The projects cost money, and Baxter had a “rule of thumb” to pursue a rate increase of 20-25% roughly every four years, he said during a different 1975 oral history interview.
“Getting a rate increase isn’t just a matter of saying, ‘Hey, we’re going to increase your rates,’” Levine said. “You have to go through a whole process, and a lot of that is public relations.”
“In terms of the public health of the city, of the citizens, and the health of the rivers … he was very important to accomplishing those goals,” Levine added.
‘He was no saint’
Ask Floyd Platton, a 91-year-old resident of Fairmount about Sam Baxter, and you’ll get a less rosy picture.
“My report card on Baxter is mixed,” he said in an interview with PlanPhilly. “He was no saint.”
Platton joined the Water Department as personnel officer in 1962, and worked with Baxter to “professionalize” the department, bringing in more staff with graduate degrees in chemistry and sanitary, electrical, civil, and mechanical engineering, he said.
Outside of work, Platton was president of the Germantown Council for Community Control of Police, which formed in 1969 to oppose police brutality after a youth was “arrested and beaten” by police outside a dance in Germantown, according to an article that year in the Philadelphia Tribune.

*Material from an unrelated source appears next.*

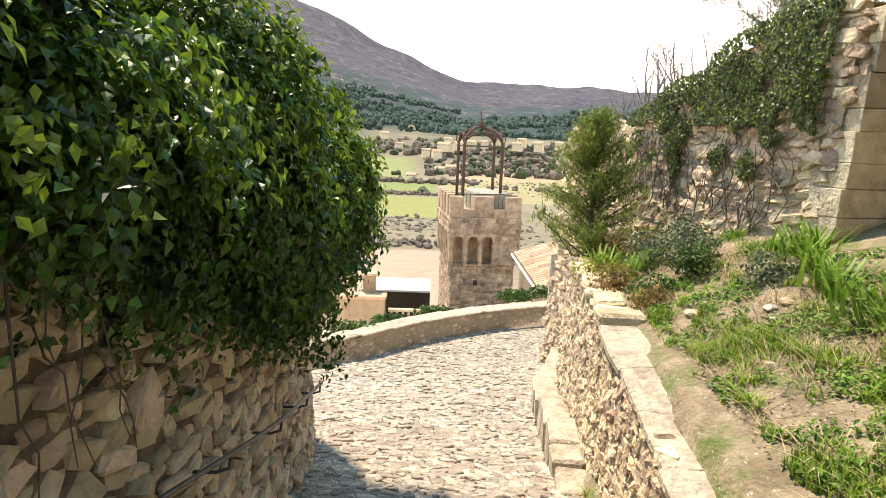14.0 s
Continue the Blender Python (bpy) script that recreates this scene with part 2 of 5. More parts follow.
M_RENDER = material("rough_pink_render", [(0.13, 0.092, 0.066), (0.255, 0.186, 0.132), (0.38, 0.29, 0.21)], 7.0, 12, bump=1.0, bump_scale=14, stain=(0.19, 0.135, 0.10), stain_scale=1.6, stain_from=0.50, stain_to=0.7)
M_ASHLAR = material("dressed_sandstone", [(0.32, 0.255, 0.175), (0.46, 0.385, 0.27), (0.57, 0.485, 0.355)], 6, bump=0.9, bump_scale=22, per="object", vary=0.3, stain=(0.22, 0.17, 0.12), stain_scale=1.6, stain_from=0.55, stain_to=0.75)
M_TOWER = material("tower_masonry", [(0.20, 0.13, 0.085), (0.38, 0.265, 0.18), (0.55, 0.41, 0.285)], 2.2, 10, bump=0.9, bump_scale=7, per="island", vary=0.36, stain=(0.14, 0.105, 0.085), stain_scale=0.5, stain_stretch=2.0, stain_from=0.5, stain_to=0.72)
M_WALLCAP = material("pale_cap_mortar", [(0.29, 0.24, 0.175), (0.43, 0.37, 0.28), (0.54, 0.475, 0.37)], 9, bump=0.9, bump_scale=30, stain=(0.20, 0.165, 0.12), stain_scale=4.0, stain_from=0.5, stain_to=0.72, fleck=(0.13, 0.11, 0.085), fleck_scale=34, fleck_from=0.62)
M_SOIL = material("dry_soil_and_turf", [(0.12, 0.09, 0.055), (0.23, 0.18, 0.115), (0.36, 0.30, 0.21)], 5, bump=1.0, bump_scale=30, stain=(0.09, 0.13, 0.03), stain_scale=2.2, stain_from=0.50, stain_to=0.64, fleck=(0.50, 0.44, 0.36), fleck_scale=26, fleck_from=0.64)
M_GRASS = material("grass_blades", [(0.115, 0.22, 0.02), (0.30, 0.43, 0.052)], 2.5, rough=0.6, bump=0, per="island", vary=0.45, hue=0.02, translucent=0.35)
M_DRYGRASS = material("dry_grass_and_twigs", [(0.30, 0.22, 0.12), (0.46, 0.37, 0.23)], 3, rough=0.85, bump=0, per="island", vary=0.35)
M_IVY = material("ivy_leaves", [(0.013, 0.04, 0.006), (0.085, 0.175, 0.018)], 3, rough=0.36, bump=0, per="island", vary=0.6, hue=0.02, translucent=0.3, gloss=0.5)
M_WEED = material("weed_leaves", [(0.06, 0.14, 0.02), (0.17, 0.29, 0.04)], 4, rough=0.5, bump=0, per="island", vary=0.45, hue=0.02, translucent=0.25)
M_IVY_GREY = material("dusty_ivy_leaves", [(0.06, 0.085, 0.045), (0.20, 0.24, 0.14)], 9, rough=0.5, bump=0, per="island", vary=0.7, hue=0.02, translucent=0.2)
M_IVY_RUIN = material("sunlit_dusty_ivy", [(0.04, 0.065, 0.02), (0.15, 0.19, 0.06)], 6, rough=0.42, bump=0, per="island", vary=0.6, hue=0.02, translucent=0.25, gloss=0.5)
M_LAUREL = material("laurel_leaves", [(0.014, 0.036, 0.009), (0.055, 0.11, 0.022)], 3, rough=0.4, bump=0, per="island", vary=0.45, hue=0.02, translucent=0.25, gloss=0.45)
M_YOUNG = material("young_leaves", [(0.20, 0.29, 0.03), (0.36, 0.42, 0.07)], 3, rough=0.55, bump=0, per="island", vary=0.3, translucent=0.45)
# young ivy tips, with the sun on the ivy's tops coloured in
M_IVY_YOUNG_LIT = material("young_and_lit_ivy_leaves", [(0.11, 0.205, 0.016), (0.27, 0.375, 0.037)], 3, rough=0.42, bump=0, per="island", vary=0.35, translucent=0.35, gloss=0.45)
M_BLOSSOM = material("pale_blossom", [(0.60, 0.50, 0.28), (0.82, 0.74, 0.50)], 3, rough=0.7, bump=0, per="island", vary=0.2, translucent=0.45)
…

“They were constantly harassing young Black kids,” Platton said.
Frank Rizzo was police commissioner at the time, and eventually got wind of Platton’s activism, Platton said.
“The next morning I got a call from Baxter, asking me to come to his office,” Platton remembered. “He received a call from Fred Corleto, who was managing director, and also from Rizzo himself, saying that I should be fired.”